* Wuxi plant makes nearly 15 pct of global DRAM chips
* Market worried long shutdown could push up chip prices
* 2-3 week restart estimate is preliminary -source
* Hynix has 2-3 weeks DRAM supply -source
* Little impact seen on mobile DRAM chips -source
By Miyoung Kim
SEOUL, Sept 6 (Reuters) - SK Hynix Inc’s fire-hit China plant, which produces half of its computer memory chips, is likely to resume operations within 2-3 weeks or even earlier, said a source familiar with the situation, citing a preliminary estimate of the damage.
Wednesday’s fire at the plant of the key Apple Inc supplier has caused concern that a prolonged suspension of operations, such as a shutdown of a month or more, would push chip prices sharply higher. The factory produces nearly 15 percent of global DRAM semiconductors.
“Operations are likely to resume soon... possibly within two to three weeks or even earlier, but it’s still an early estimation, and a clearer picture will emerge by next week,” the source said.
The source declined to be identified as the plan has yet to be made public.
“Damages are minimal and (chip) wafer losses are quite small, as the fire was mainly in the ventilation area and major production facilities including the clean room were not affected,” the source said.
The source said Hynix has around 2-3 weeks of DRAM inventory. That would indicate longer-term global supply is unlikely to be hugely affected if the plant restarted within that time frame and was able to ramp up to full capacity shortly after.
Underscoring worries about the impact of the fire at Hynix’s Wuxi plant, spot prices of DRAM surged 16 percent on Thursday, according to price tracker DRAMeXchange. They traded steady on Friday.
Shares in Hynix also fell further on Friday afternoon despite the source-based outlook, ending down 3.7 percent and taking losses since the fire to 5.4 percent.
“Despite Hynix’s assurance, markets are still concerned that it would be difficult to quickly restore operations to full throttle as they’ll have to go through testing processes and other procedures to ensure a smooth run,” said Peter Lee, an analyst at Woori Investment & Securities.
“Given that they account for over 12 percent of global DRAM supply, supply is likely to become short and prices will rise naturally. Some customers will be stockpiling early,” he said.

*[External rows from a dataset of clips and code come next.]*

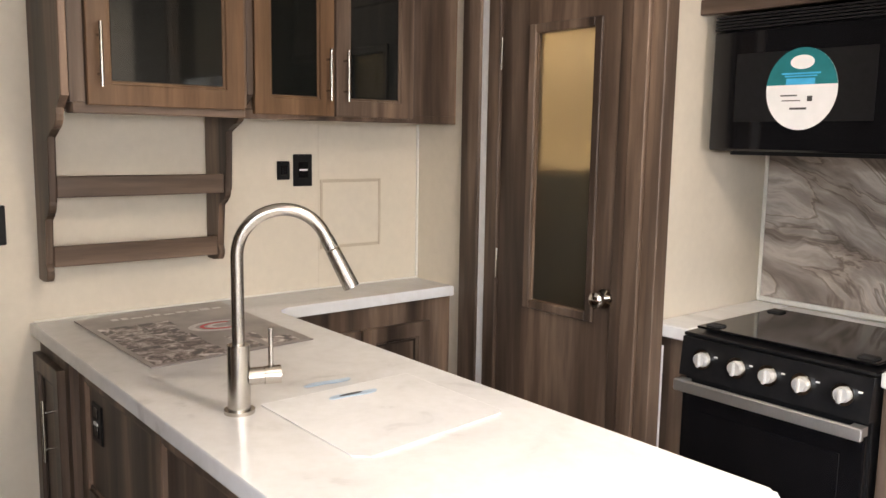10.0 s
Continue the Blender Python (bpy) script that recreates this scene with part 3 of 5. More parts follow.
def outside_fittings():
    y = SO
    arm = thing("awning_bracket_post", "black awning arm mounted on the white siding", "awning support", (-0.92, y, 0.64))
    part("channel", boxes((-0.93, -0.855, y - 0.055, y - 0.001, 0.665, 2.3), bevel=0.006), BLACK_METAL, arm)
    part("inner_channel", boxes((-0.85, -0.825, y - 0.045, y - 0.001, 0.65, 2.3), bevel=0.008), BLACK_METAL, arm)
    part("rib", boxes((-0.8545, -0.8505, y - 0.057, y - 0.01, 0.66, 2.3)), GREY_METAL, arm)
    part("foot_bracket", boxes((-0.93, -0.82, y - 0.06, y - 0.001, 0.632, 0.6645), bevel=0.008), BLACK_PLASTIC, arm)
    bm = rod(bmesh.new(), (-0.845, y - 0.068, 0.667), (-0.845, y - 0.045, 0.667), 0.007)
    part("bolt", bm, POLISHED, arm, "bright bolt head", True)
    badge = part("badge", boxes((-0.926, -0.885, y - 0.0565, y - 0.0555, 0.668, 0.722)), BLACK_PLASTIC, arm, "small maker's badge in black")
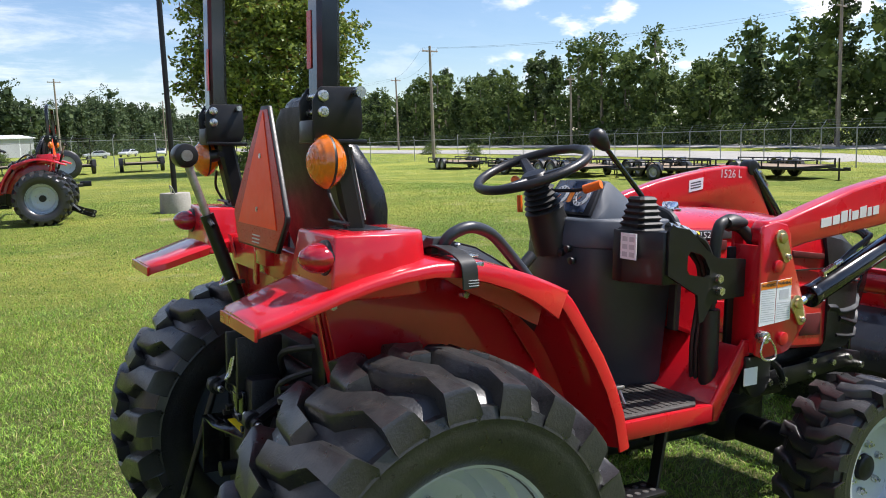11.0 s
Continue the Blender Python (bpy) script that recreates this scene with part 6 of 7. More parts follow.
part("top_link", all_of(tube([(-0.138, 0.013, 0.735), (-0.185, 0.018, 0.87)], 0.011, 10), tube([(-0.180, 0.018, 0.855), (-0.270, 0.029, 1.110)], 0.0175, 14)), BLACK, hitch, "black hitch top link, tied upright")
part("top_link_screw", tube([(-0.268, 0.029, 1.105), (-0.313, 0.034, 1.235)], 0.0105, 10), STEEL, hitch, "rusty threaded rod")
part("top_link_eye", all_of(rod((-0.321, 0.010, 1.258), (-0.321, 0.060, 1.258), 0.030, n=20, bev=0.005)), BLACK, hitch)
part("top_link_bush", rod((-0.321, 0.004, 1.258), (-0.321, 0.066, 1.258), 0.014, n=14), STEEL, hitch)
part("top_link_bar", rod((-0.268, -0.025, 1.085), (-0.268, 0.085, 1.120), 0.006, n=8), BLACK, hitch)
part("top_link_bar", rod((-0.200, -0.04, 0.945), (-0.200, 0.07, 0.93), 0.006, n=8), BLACK, hitch)
part("tie_wire", tube([(-0.22, -0.03, 0.95), (-0.24, 0.02, 0.93), (-0.22, 0.06, 0.945)], 0.004, 6, 4), ZINC, hitch)
shield = part("pto_shield", all_of(prism([(-0.268, 0.121), (-0.268, 0.02), (-0.225, -0.125), (-0.09, -0.135), (-0.09, 0.121)], 0.557, 0.563, "z", 0.001), box(-0.268, -0.09, 0.115, 0.121, 0.400, 0.556, 0.002), prism([(-0.218, 0.556), (-0.09, 0.556), (-0.09, 0.43), (-0.19, 0.43)], -0.128, -0.122, "y", 0.002)), BLACK_GLOSS, hitch, "black sheet steel shaft shield")
part("shield_label", box(-0.220, -0.165, -0.075, 0.050, 0.5632, 0.5645, 0.0), DECAL_YEL, shield, "yellow warning label")
part("text_bar", box(-0.200, -0.180, -0.065, 0.04, 0.5644, 0.5652, 0.0), INK, shield)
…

The source also said little impact was seen on mobile chip supply as the Wuxi plant produces DRAM chips used in computers and servers, and not DRAM chips for smartphones and tablets. That would be a relief for customers such as Apple which is expected to release a new iPhone next week.
Analysts have cautioned, however, that mobile DRAM supplies as well as NAND flash memory chip offerings could be affected if Hynix was forced to shift some of that manufacturing capacity to computer chips to make up for lost production.
The South Korean company says much of the one-off costs of the fire will be covered by insurance.
Analysts have offered mixed opinions about the fire’s impact on Hynix’s earnings. Hynix reported a forecast-beating record quarterly profit in the second quarter thanks to a near doubling in DRAM chip prices as industry efforts to reduce a supply glut paid off.
Some analysts say production disruptions will likely result in short-term hit to profits but Deutsche Bank said the revenue impact could be neutral as the decline in shipments would be offset by higher chip prices.
For every 5 percent production loss, Hynix needs to see a 10 percent rise in PC DRAM prices to keep its earnings unaffected, they estimate.
Hynix, which commanded 30 percent of the DRAM chip market in the second quarter, competes with bigger rival Samsung Electronics Co and third-ranked Micron Technology Inc. Samsung had 32.7 percent of the global DRAM market in the second quarter and Micron held 12.8 percent, according to DRAMeXchange.
Samsung shares have gained 2.2 percent since Wednesday’s close.